All of that is just the first chapter. Nobody hooks like Staalesen hooks: he always keeps you reading “just one more chapter”—until it’s dawn. The larger hook in Bitter Flowers is one that clearly makes Staalesen and Ross Macdonald soulmates, in case there were any doubt. It isn’t long until Varg, in search of the missing Lisbeth, runs smack into the kind of dysfunctional and gothic family that Lew Archer encountered in every book. This bunch, the Schroder-Olsons, has more skeletons that you could stuff in a cave. One of them is the question of what exactly happened to their beautiful, angelic daughter Siv that left her, as a young woman, with a 4-year-old mental state for life. It was a fall down the stairs—but what were the exact circumstances of that fall, and who else was involved? When Lisbeth Finslow, who began these convolutions, turns up dead and the true identity of the dead man in the swimming pool is discovered, all these threads converge. The most important question is what does all this have to do with the old “Camilla Case,” in which a little girl went missing one night, never to be found? You will not see the ending of this expertly woven tale coming, so don’t even try.

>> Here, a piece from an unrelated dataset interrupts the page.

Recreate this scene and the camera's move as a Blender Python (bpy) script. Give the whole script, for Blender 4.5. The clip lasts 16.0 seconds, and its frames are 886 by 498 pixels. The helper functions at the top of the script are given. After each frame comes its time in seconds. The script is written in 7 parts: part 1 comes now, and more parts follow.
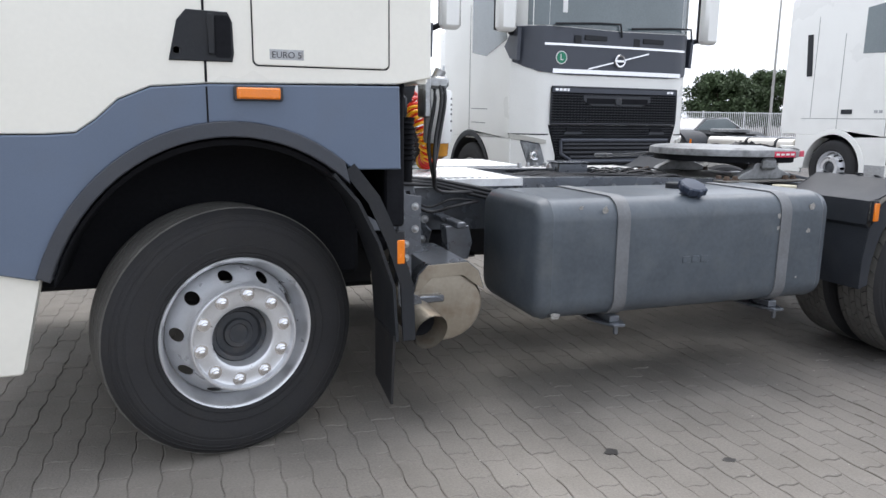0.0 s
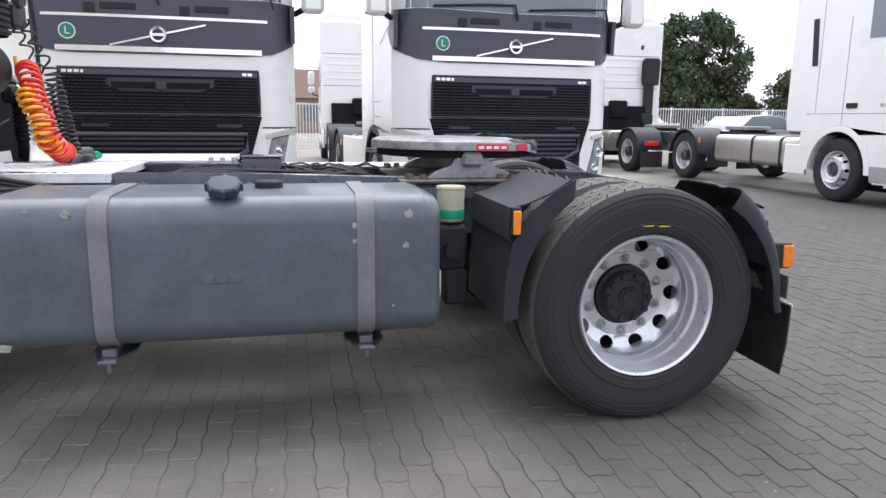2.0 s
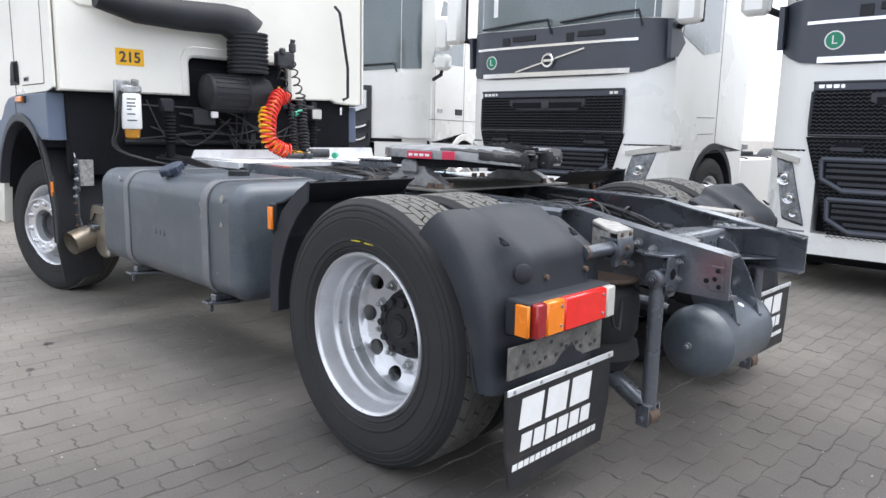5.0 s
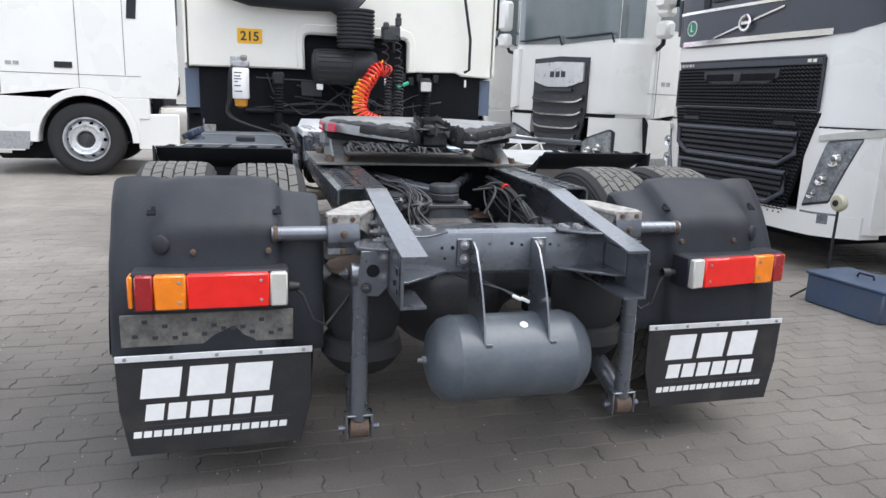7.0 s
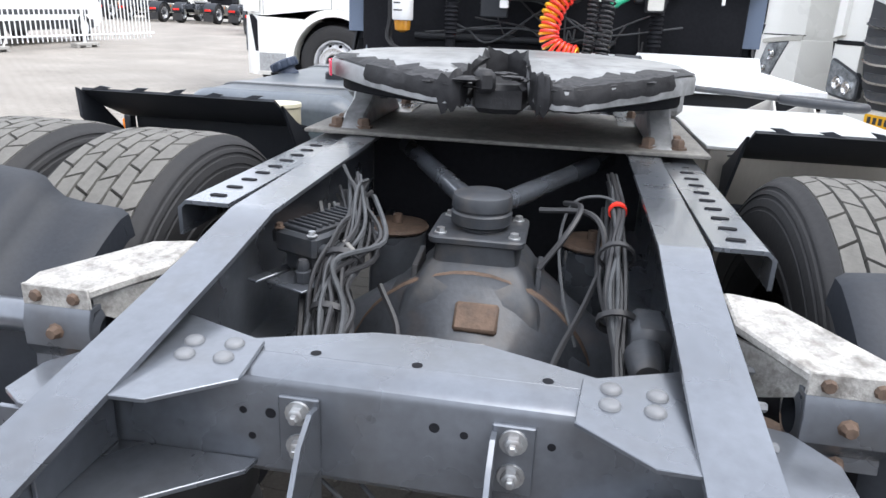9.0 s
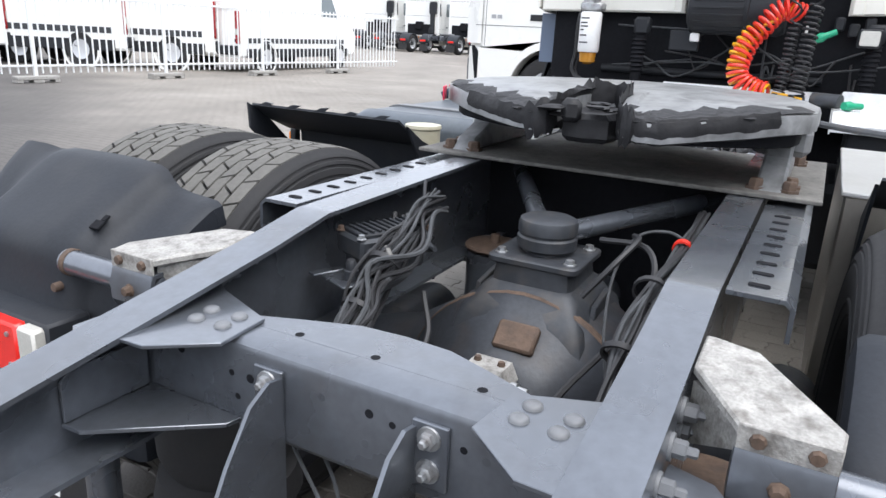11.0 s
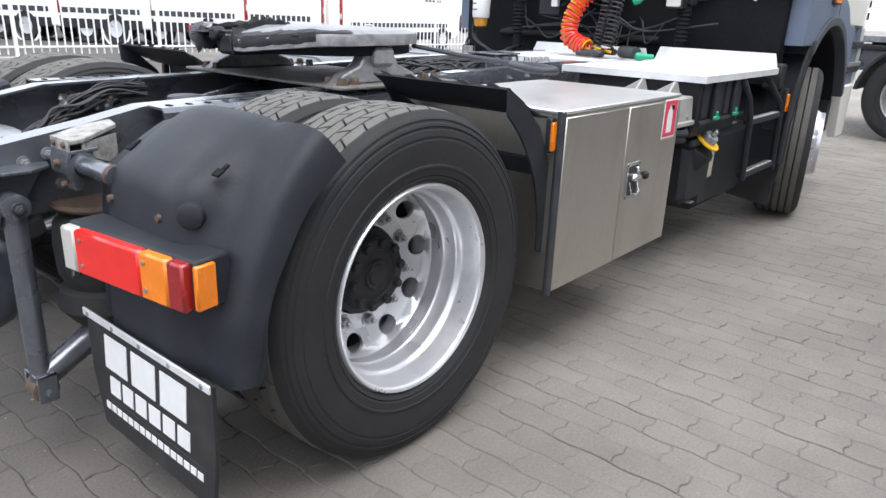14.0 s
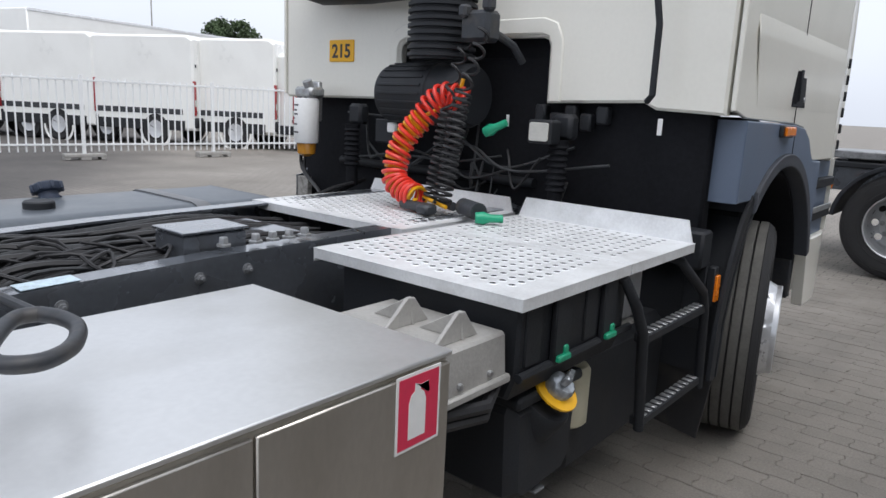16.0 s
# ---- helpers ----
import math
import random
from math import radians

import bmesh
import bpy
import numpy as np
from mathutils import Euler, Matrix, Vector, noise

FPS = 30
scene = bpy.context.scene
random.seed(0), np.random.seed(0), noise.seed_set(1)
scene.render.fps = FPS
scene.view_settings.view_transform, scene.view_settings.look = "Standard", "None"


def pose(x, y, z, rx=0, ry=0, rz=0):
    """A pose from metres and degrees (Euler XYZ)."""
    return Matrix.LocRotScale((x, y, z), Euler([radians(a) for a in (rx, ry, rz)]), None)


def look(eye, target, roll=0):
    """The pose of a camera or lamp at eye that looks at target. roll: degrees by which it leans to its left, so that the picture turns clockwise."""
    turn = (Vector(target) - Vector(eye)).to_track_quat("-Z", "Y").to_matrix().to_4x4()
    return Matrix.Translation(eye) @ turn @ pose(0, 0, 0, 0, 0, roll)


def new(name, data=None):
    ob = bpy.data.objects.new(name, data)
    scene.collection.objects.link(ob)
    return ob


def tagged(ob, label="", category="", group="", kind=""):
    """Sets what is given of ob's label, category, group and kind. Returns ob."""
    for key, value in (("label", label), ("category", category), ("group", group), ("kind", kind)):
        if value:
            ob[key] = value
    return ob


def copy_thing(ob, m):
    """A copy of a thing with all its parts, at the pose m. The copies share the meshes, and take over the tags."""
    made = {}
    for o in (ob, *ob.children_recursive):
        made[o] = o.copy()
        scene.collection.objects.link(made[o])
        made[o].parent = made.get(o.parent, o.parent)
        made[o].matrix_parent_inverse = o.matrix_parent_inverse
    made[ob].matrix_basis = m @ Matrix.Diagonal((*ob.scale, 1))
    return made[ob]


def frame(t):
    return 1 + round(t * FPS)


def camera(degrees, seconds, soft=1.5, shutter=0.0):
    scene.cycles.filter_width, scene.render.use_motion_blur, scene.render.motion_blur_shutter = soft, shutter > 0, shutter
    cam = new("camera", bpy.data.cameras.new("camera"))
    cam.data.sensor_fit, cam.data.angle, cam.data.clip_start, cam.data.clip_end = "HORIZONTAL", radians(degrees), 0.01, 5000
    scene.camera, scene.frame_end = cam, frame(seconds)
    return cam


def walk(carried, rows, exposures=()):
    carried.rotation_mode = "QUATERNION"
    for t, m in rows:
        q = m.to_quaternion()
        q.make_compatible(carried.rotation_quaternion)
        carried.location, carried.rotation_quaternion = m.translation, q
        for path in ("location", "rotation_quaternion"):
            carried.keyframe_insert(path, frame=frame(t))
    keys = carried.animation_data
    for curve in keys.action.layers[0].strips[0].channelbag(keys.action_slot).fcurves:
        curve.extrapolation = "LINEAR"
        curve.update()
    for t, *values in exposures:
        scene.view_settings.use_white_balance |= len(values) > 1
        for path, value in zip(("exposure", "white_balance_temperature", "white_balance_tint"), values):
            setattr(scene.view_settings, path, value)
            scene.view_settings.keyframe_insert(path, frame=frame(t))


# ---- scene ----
cam = camera(65.0, 16.0)
PATH = [
    (0, (-3.799, -3.746, 1.294), (-3.144, -1.893, 0.926), 0.7),
    (0.5, (-3.252, -3.684, 1.296), (-2.74, -1.79, 0.909), 0.7),
    (1, (-2.619, -3.707, 1.308), (-2.155, -1.8, 0.927), 0.3),
    (1.5, (-2.016, -3.66, 1.278), (-1.581, -1.745, 0.901), 0.3),
    (2, (-1.404, -3.682, 1.242), (-0.988, -1.761, 0.873), 0.6),
    (2.5, (-0.841, -3.632, 1.227), (-0.669, -1.672, 0.864), 0.8),
    (3, (-0.267, -3.598, 1.222), (-0.405, -1.634, 0.872), 1.0),
    (3.5, (0.284, -3.486, 1.213), (-0.299, -1.605, 0.864), 1.0),
    (4, (0.884, -3.293, 1.203), (0.006, -1.528, 0.865), 1.0),
    (4.5, (1.409, -3.044, 1.191), (0.274, -1.432, 0.853), 1.1),
    (4.7, (1.601, -2.915, 1.2), (0.363, -1.381, 0.862), 1.2),
    (6.8, (2.804, -0.974, 1.237), (0.943, -0.346, 0.859), 2.0),
    (7, (2.784, -0.781, 1.257), (0.904, -0.25, 0.83), 2.1),
    (7.5, (2.638, -0.364, 1.295), (0.731, -0.12, 0.742), 2.3),
    (8, (2.262, -0.083, 1.31), (0.356, -0.047, 0.705), 2.6),
    (8.5, (1.828, 0.107, 1.301), (-0.06, -0.021, 0.654), 2.5),
    (9, (1.398, 0.147, 1.257), (-0.469, -0.155, 0.606), 2.4),
    (9.2, (1.255, 0.137, 1.266), (-0.598, -0.207, 0.597), 2.7),
    (11.5, (1.477, 0.746, 1.265), (-0.106, -0.334, 0.695), 2.5),
    (12, (1.798, 1.101, 1.268), (0.315, -0.11, 0.692), 2.0),
    (12.5, (1.995, 1.459, 1.279), (0.521, 0.241, 0.693), 1.9),
    (13, (1.981, 1.865, 1.261), (0.508, 0.659, 0.651), 1.8),
    (13.5, (1.696, 2.108, 1.197), (0.218, 0.919, 0.562), 2.1),
    (14, (1.337, 2.332, 1.215), (-0.121, 1.123, 0.571), 2.2),
    (14.5, (0.862, 2.343, 1.252), (-0.565, 1.099, 0.609), 2.4),
    (15, (0.363, 2.284, 1.314), (-1.094, 1.039, 0.741), 2.7),
    (15.5, (-0.071, 2.184, 1.358), (-1.557, 0.934, 0.879), 2.7),
    (16, (-0.471, 2.024, 1.414), (-1.984, 0.782, 1.008), 2.7),
]
walk(cam, [(t, look(eye, target, roll)) for t, eye, target, roll in PATH], [(0, 0.92), (1, 1.02), (2, 1.1), (2.5, 1.1), (3.5, 1.25), (4, 1.25), (4.7, 1.2), (6.8, 1.02), (7.5, 1.1), (8.5, 1.42), (9.2, 1.45), (11.5, 1.1), (12, 1.1), (12.5, 1.0), (13.3, 1.04), (14, 1.25), (14.6, 1.2), (15, 0.93), (15.5, 0.5), (16, 0.36)])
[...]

I have taken some pains to compare Staalesen and Macdonald in this piece because it is clear to me that Staalesen is bearing a torch. Macdonald’s Lew Archer was often a kind of detective genealogist, teasing out the rotted roots of long-buried family traumas. Varg Veum does this as well, and Veum echoes Archer in his environmental concerns. The action of Bitter Flowers, for example, takes place in amid a massive environmental protest that is threatening to shake the very foundation of the Schroder-Olson holdings. Veum, like Archer, is destined to remain alone in his quest to make sense of the universe. Indeed, he is destined to fail more often than to succeed. As Veum regretfully notes upon realizing that he will never be able to give the sister of Lisbeth Finslow the answers she has sought from him, “I sighed out loud as I rang off. Yet another person I was going to disappoint. Someone else I was going to bring a different message from the one she was expecting. Another seed sown that would never flower.”
As much a detective fiction owes to the terse sentences of Ross Macdonald, Staalesen is the far superior writer. He plots brilliantly, never loses sight of the humanity of even the most minor characters. He writes prose that if cut, would bleed—even in translation, thanks to the excellent Don Bartlett. It is well-nigh time for a compendium of Varg Veum bon mots: “She reminded me of a polished Cadillac with visible rust spots.” “The veins (on his hand) protruded like inverted trenches on a battlefield.” My favorite from Bitter Flowers, “Civilization is one of those places that it takes much longer to leave than to return to.”
There are, of course, the descriptive passages where Bergen comes alive again and again as a major character: “Bergen and the seven mountains unfolded beneath us. Nordnes headland pointed north, as if showing us the broad path to perdition.” God almighty! Who writes that beautifully on every page? Down to the word. I’m quite sure that Norway knows what a treasure it has in Staalesen, and I’m thrilled to see the rest of world finding out, book by book.